Exercise prompt - Transcribe the full listing exactly, and drop every picture.

Source excerpt -
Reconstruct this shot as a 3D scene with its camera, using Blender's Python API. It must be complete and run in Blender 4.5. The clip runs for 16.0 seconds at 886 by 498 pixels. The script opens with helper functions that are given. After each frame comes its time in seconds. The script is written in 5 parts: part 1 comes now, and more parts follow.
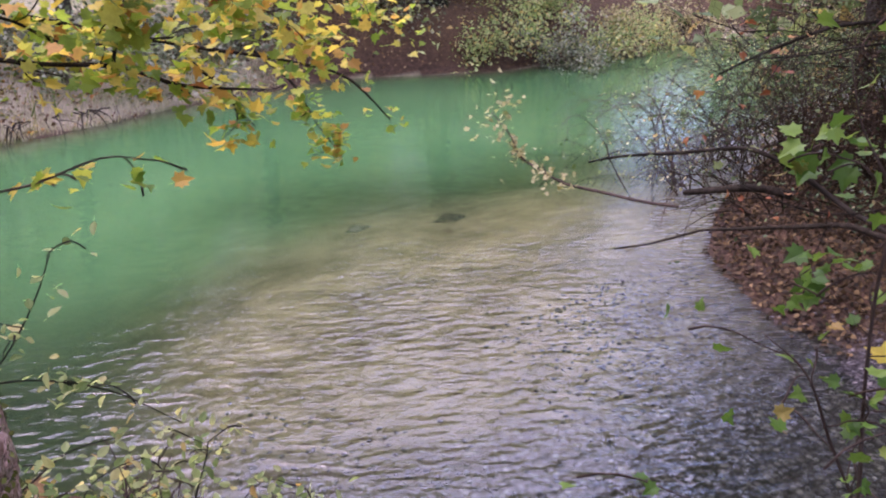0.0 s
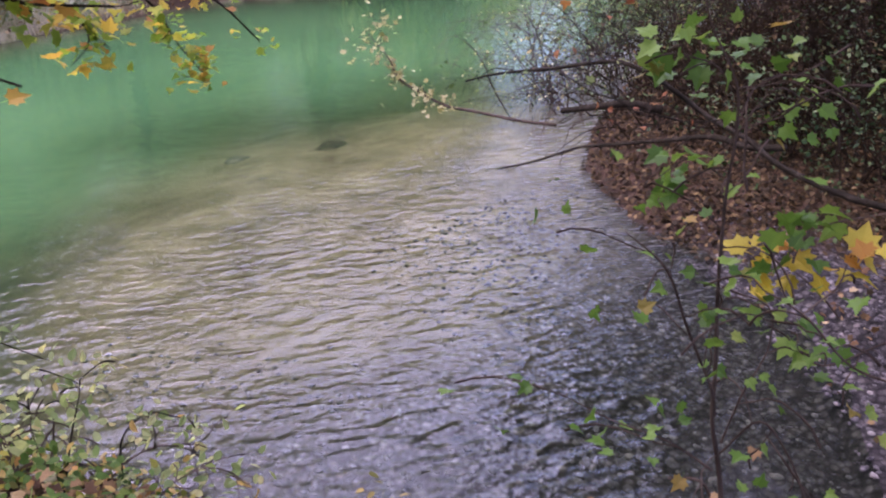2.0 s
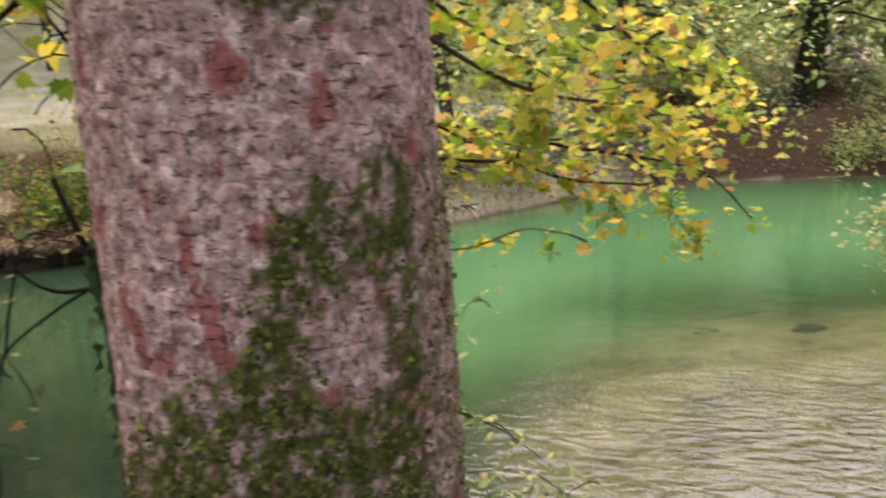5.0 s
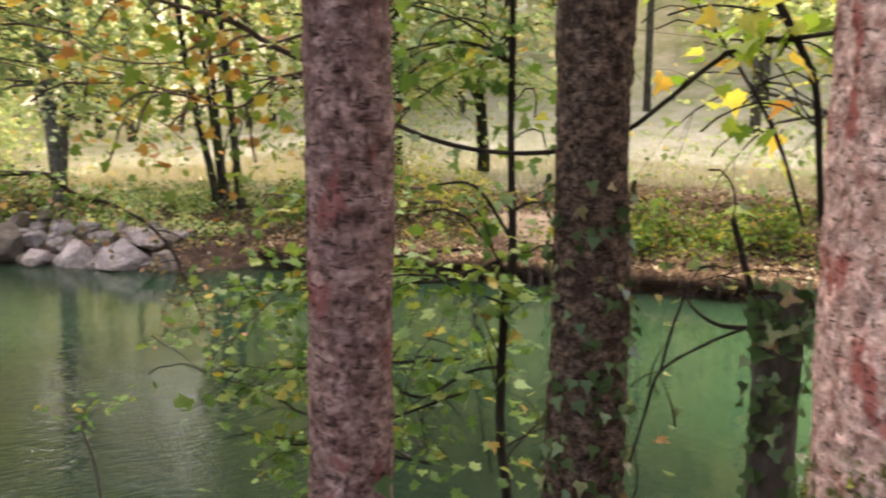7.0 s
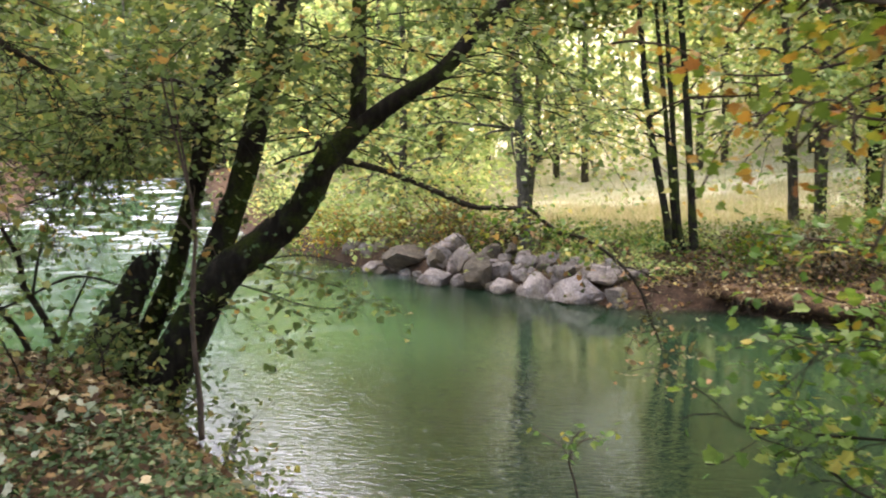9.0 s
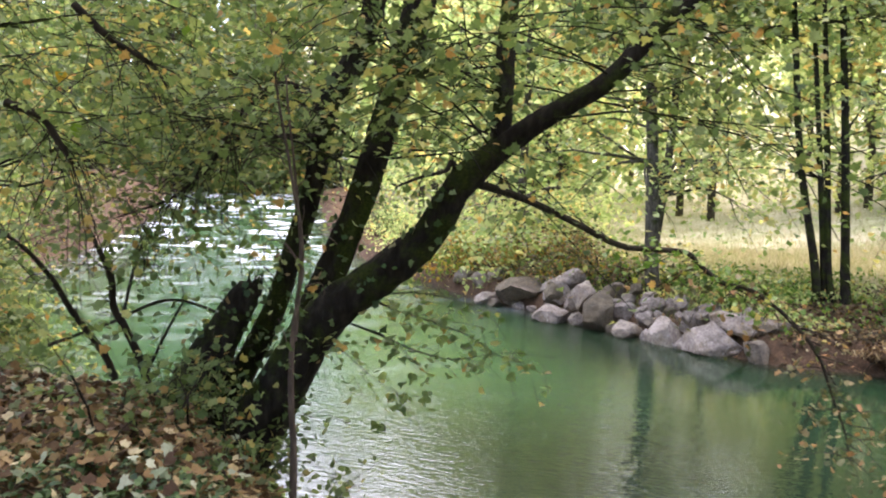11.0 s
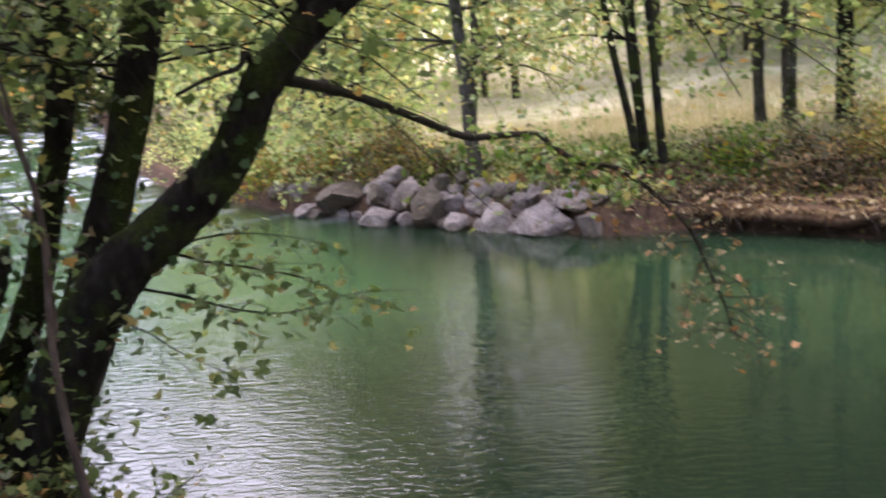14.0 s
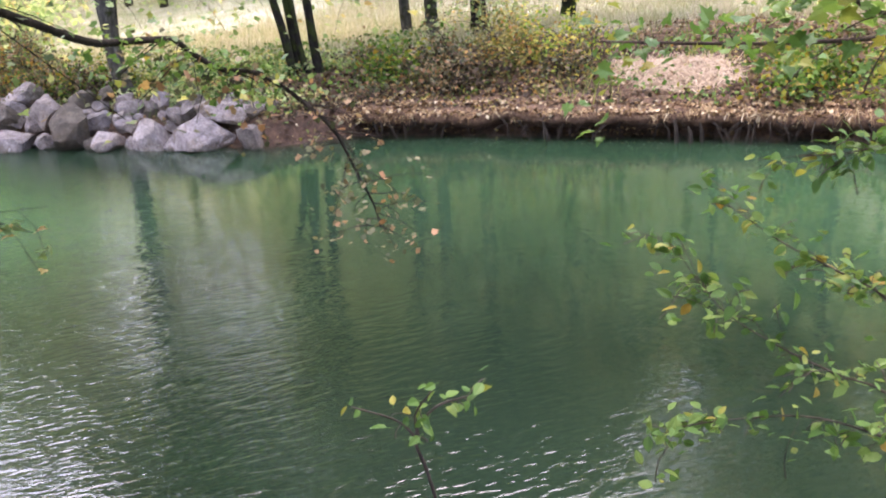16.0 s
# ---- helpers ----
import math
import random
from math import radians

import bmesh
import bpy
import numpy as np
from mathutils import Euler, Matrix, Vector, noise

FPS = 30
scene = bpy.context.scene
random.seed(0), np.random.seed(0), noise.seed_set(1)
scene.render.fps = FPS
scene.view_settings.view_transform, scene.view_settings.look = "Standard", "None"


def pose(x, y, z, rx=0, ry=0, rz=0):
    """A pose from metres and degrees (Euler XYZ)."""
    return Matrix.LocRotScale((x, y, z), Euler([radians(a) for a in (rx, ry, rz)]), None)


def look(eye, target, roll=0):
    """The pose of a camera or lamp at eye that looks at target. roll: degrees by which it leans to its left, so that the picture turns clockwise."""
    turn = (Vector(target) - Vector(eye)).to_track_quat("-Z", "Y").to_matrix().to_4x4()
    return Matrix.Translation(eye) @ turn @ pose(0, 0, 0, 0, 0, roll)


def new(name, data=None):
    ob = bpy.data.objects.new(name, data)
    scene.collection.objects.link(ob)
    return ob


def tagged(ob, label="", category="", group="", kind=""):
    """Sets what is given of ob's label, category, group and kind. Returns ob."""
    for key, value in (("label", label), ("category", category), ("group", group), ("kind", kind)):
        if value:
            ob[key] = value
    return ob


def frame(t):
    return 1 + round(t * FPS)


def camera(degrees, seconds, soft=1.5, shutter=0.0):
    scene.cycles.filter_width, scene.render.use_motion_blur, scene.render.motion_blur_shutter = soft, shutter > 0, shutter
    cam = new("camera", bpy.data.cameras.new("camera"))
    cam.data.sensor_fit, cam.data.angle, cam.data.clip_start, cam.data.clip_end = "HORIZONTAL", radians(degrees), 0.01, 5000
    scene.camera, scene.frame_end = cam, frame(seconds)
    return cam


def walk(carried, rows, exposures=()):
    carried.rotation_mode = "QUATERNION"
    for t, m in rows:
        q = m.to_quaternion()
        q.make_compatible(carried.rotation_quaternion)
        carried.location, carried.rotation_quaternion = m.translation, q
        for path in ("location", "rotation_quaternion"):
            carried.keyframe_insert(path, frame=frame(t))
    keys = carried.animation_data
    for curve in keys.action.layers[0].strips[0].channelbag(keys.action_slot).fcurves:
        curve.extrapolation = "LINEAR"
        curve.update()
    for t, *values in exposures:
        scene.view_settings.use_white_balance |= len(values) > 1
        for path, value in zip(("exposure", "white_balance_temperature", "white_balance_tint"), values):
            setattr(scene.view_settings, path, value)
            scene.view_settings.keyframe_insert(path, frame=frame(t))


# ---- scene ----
cam = camera(56.5, 16.0, soft=2.0, shutter=0.35)
PATH = [
    (0, (0.213, 0.070, 3.008), (0.992, 1.775, 2.311), 0.3),
    (0.5, (0.217, 0.069, 3.003), (1.021, 1.753, 2.285), 0.4),
    (1, (0.221, 0.051, 3.002), (1.108, 1.676, 2.245), 0.5),
    (1.5, (0.234, 0.047, 2.992), (1.185, 1.617, 2.199), 0.8),
    (2, (0.247, 0.054, 2.973), (1.231, 1.571, 2.118), 0.8),
    (2.5, (0.244, 0.045, 2.974), (1.218, 1.545, 2.079), 0.0),
    (3, (0.190, 0.010, 3.016), (1.095, 1.593, 2.194), -0.7),
    (3.2, (0.181, 0.016, 3.022), (1.037, 1.649, 2.248), -0.6),
    (5.3, (0.008, -0.215, 3.031), (-0.154, 1.736, 2.619), -2.5),
    (5.5, (-0.035, -0.216, 3.039), (-0.315, 1.726, 2.649), -2.3),
    (6, (-0.099, -0.229, 3.047), (-0.738, 1.638, 2.721), -0.7),
    (6.5, (-0.131, -0.276, 3.047), (-1.073, 1.461, 2.736), 0.2),
    (7, (-0.156, -0.302, 3.043), (-1.355, 1.266, 2.726), -0.1),
    (7.5, (-0.180, -0.326, 3.043), (-1.613, 1.037, 2.746), -0.1),
    (8, (-0.220, -0.367, 3.037), (-1.865, 0.733, 2.746), -0.2),
    (8.5, (-0.322, -0.409, 3.033), (-2.089, 0.488, 2.760), -0.3),
    (9, (-0.506, -0.413, 3.006), (-2.341, 0.353, 2.795), -0.8),
    (9.5, (-0.634, -0.435, 2.985), (-2.499, 0.247, 2.749), 0.0),
    (9.7, (-0.668, -0.441, 2.982), (-2.546, 0.206, 2.751), -0.2),
    (11.8, (-2.132, -0.131, 3.037), (-4.067, 0.361, 2.913), 2.9),
    (12, (-2.198, -0.111, 3.047), (-4.129, 0.375, 2.864), 1.3),
    (12.5, (-2.357, -0.072, 3.032), (-4.296, 0.373, 2.823), 0.3),
    (13, (-2.571, -0.005, 3.011), (-4.472, 0.604, 2.887), -0.1),
    (13.5, (-2.671, 0.047, 2.988), (-4.505, 0.795, 2.715), -1.2),
    (14, (-2.749, 0.046, 2.959), (-4.484, 0.957, 2.562), -5.0),
    (14.5, (-2.693, 0.028, 2.943), (-4.211, 1.220, 2.419), -4.4),
    (15, (-2.625, 0.087, 2.915), (-3.955, 1.470, 2.351), -3.9),
    (15.5, (-2.568, 0.102, 2.908), (-3.798, 1.559, 2.304), -4.3),
    (16, (-2.553, 0.088, 2.903), (-3.763, 1.540, 2.249), -4.0),
]
walk(cam, [(t, look(eye, target, roll)) for t, eye, target, roll in PATH],
     [(0, 2.31, 6200, 47), (3.2, 2.27, 6100, 47), (5.4, 2.52, 7600, 26), (6.5, 2.75, 7700, 27), (7.5, 3.1, 7700, 24), (8.5, 3.05, 7600, 20), (9.5, 2.95, 7400, 19), (12.5, 3.1, 6800, 23), (13.5, 2.95, 6700, 28), (14.5, 2.6, 6900, 31), (15.5, 3.12, 6550, 30), (16, 3.34, 6400, 31)])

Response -
Reconstruct this shot as a 3D scene with its camera, using Blender's Python API. It must be complete and run in Blender 4.5. The clip runs for 16.0 seconds at 886 by 498 pixels. The script opens with helper functions that are given. After each frame comes its time in seconds. The script is written in 5 parts: part 1 comes now, and more parts follow.
0.0 s
2.0 s
5.0 s
7.0 s
9.0 s
11.0 s
14.0 s
16.0 s
# ---- helpers ----
import math
import random
from math import radians

import bmesh
import bpy
import numpy as np
from mathutils import Euler, Matrix, Vector, noise

FPS = 30
scene = bpy.context.scene
random.seed(0), np.random.seed(0), noise.seed_set(1)
scene.render.fps = FPS
scene.view_settings.view_transform, scene.view_settings.look = "Standard", "None"


def pose(x, y, z, rx=0, ry=0, rz=0):
    """A pose from metres and degrees (Euler XYZ)."""
    return Matrix.LocRotScale((x, y, z), Euler([radians(a) for a in (rx, ry, rz)]), None)


def look(eye, target, roll=0):
    """The pose of a camera or lamp at eye that looks at target. roll: degrees by which it leans to its left, so that the picture turns clockwise."""
    turn = (Vector(target) - Vector(eye)).to_track_quat("-Z", "Y").to_matrix().to_4x4()
    return Matrix.Translation(eye) @ turn @ pose(0, 0, 0, 0, 0, roll)


def new(name, data=None):
    ob = bpy.data.objects.new(name, data)
    scene.collection.objects.link(ob)
    return ob


def tagged(ob, label="", category="", group="", kind=""):
    """Sets what is given of ob's label, category, group and kind. Returns ob."""
    for key, value in (("label", label), ("category", category), ("group", group), ("kind", kind)):
        if value:
            ob[key] = value
    return ob


def frame(t):
    return 1 + round(t * FPS)


def camera(degrees, seconds, soft=1.5, shutter=0.0):
    scene.cycles.filter_width, scene.render.use_motion_blur, scene.render.motion_blur_shutter = soft, shutter > 0, shutter
    cam = new("camera", bpy.data.cameras.new("camera"))
    cam.data.sensor_fit, cam.data.angle, cam.data.clip_start, cam.data.clip_end = "HORIZONTAL", radians(degrees), 0.01, 5000
    scene.camera, scene.frame_end = cam, frame(seconds)
    return cam


def walk(carried, rows, exposures=()):
    carried.rotation_mode = "QUATERNION"
    for t, m in rows:
        q = m.to_quaternion()
        q.make_compatible(carried.rotation_quaternion)
        carried.location, carried.rotation_quaternion = m.translation, q
        for path in ("location", "rotation_quaternion"):
            carried.keyframe_insert(path, frame=frame(t))
    keys = carried.animation_data
    for curve in keys.action.layers[0].strips[0].channelbag(keys.action_slot).fcurves:
        curve.extrapolation = "LINEAR"
        curve.update()
    for t, *values in exposures:
        scene.view_settings.use_white_balance |= len(values) > 1
        for path, value in zip(("exposure", "white_balance_temperature", "white_balance_tint"), values):
            setattr(scene.view_settings, path, value)
            scene.view_settings.keyframe_insert(path, frame=frame(t))


# ---- scene ----
cam = camera(56.5, 16.0, soft=2.0, shutter=0.35)
PATH = [
    (0, (0.213, 0.070, 3.008), (0.992, 1.775, 2.311), 0.3),
    (0.5, (0.217, 0.069, 3.003), (1.021, 1.753, 2.285), 0.4),
    (1, (0.221, 0.051, 3.002), (1.108, 1.676, 2.245), 0.5),
    (1.5, (0.234, 0.047, 2.992), (1.185, 1.617, 2.199), 0.8),
    (2, (0.247, 0.054, 2.973), (1.231, 1.571, 2.118), 0.8),
    (2.5, (0.244, 0.045, 2.974), (1.218, 1.545, 2.079), 0.0),
    (3, (0.190, 0.010, 3.016), (1.095, 1.593, 2.194), -0.7),
    (3.2, (0.181, 0.016, 3.022), (1.037, 1.649, 2.248), -0.6),
    (5.3, (0.008, -0.215, 3.031), (-0.154, 1.736, 2.619), -2.5),
    (5.5, (-0.035, -0.216, 3.039), (-0.315, 1.726, 2.649), -2.3),
    (6, (-0.099, -0.229, 3.047), (-0.738, 1.638, 2.721), -0.7),
    (6.5, (-0.131, -0.276, 3.047), (-1.073, 1.461, 2.736), 0.2),
    (7, (-0.156, -0.302, 3.043), (-1.355, 1.266, 2.726), -0.1),
    (7.5, (-0.180, -0.326, 3.043), (-1.613, 1.037, 2.746), -0.1),
    (8, (-0.220, -0.367, 3.037), (-1.865, 0.733, 2.746), -0.2),
    (8.5, (-0.322, -0.409, 3.033), (-2.089, 0.488, 2.760), -0.3),
    (9, (-0.506, -0.413, 3.006), (-2.341, 0.353, 2.795), -0.8),
    (9.5, (-0.634, -0.435, 2.985), (-2.499, 0.247, 2.749), 0.0),
    (9.7, (-0.668, -0.441, 2.982), (-2.546, 0.206, 2.751), -0.2),
    (11.8, (-2.132, -0.131, 3.037), (-4.067, 0.361, 2.913), 2.9),
    (12, (-2.198, -0.111, 3.047), (-4.129, 0.375, 2.864), 1.3),
    (12.5, (-2.357, -0.072, 3.032), (-4.296, 0.373, 2.823), 0.3),
    (13, (-2.571, -0.005, 3.011), (-4.472, 0.604, 2.887), -0.1),
    (13.5, (-2.671, 0.047, 2.988), (-4.505, 0.795, 2.715), -1.2),
    (14, (-2.749, 0.046, 2.959), (-4.484, 0.957, 2.562), -5.0),
    (14.5, (-2.693, 0.028, 2.943), (-4.211, 1.220, 2.419), -4.4),
    (15, (-2.625, 0.087, 2.915), (-3.955, 1.470, 2.351), -3.9),
    (15.5, (-2.568, 0.102, 2.908), (-3.798, 1.559, 2.304), -4.3),
    (16, (-2.553, 0.088, 2.903), (-3.763, 1.540, 2.249), -4.0),
]
walk(cam, [(t, look(eye, target, roll)) for t, eye, target, roll in PATH],
     [(0, 2.31, 6200, 47), (3.2, 2.27, 6100, 47), (5.4, 2.52, 7600, 26), (6.5, 2.75, 7700, 27), (7.5, 3.1, 7700, 24), (8.5, 3.05, 7600, 20), (9.5, 2.95, 7400, 19), (12.5, 3.1, 6800, 23), (13.5, 2.95, 6700, 28), (14.5, 2.6, 6900, 31), (15.5, 3.12, 6550, 30), (16, 3.34, 6400, 31)])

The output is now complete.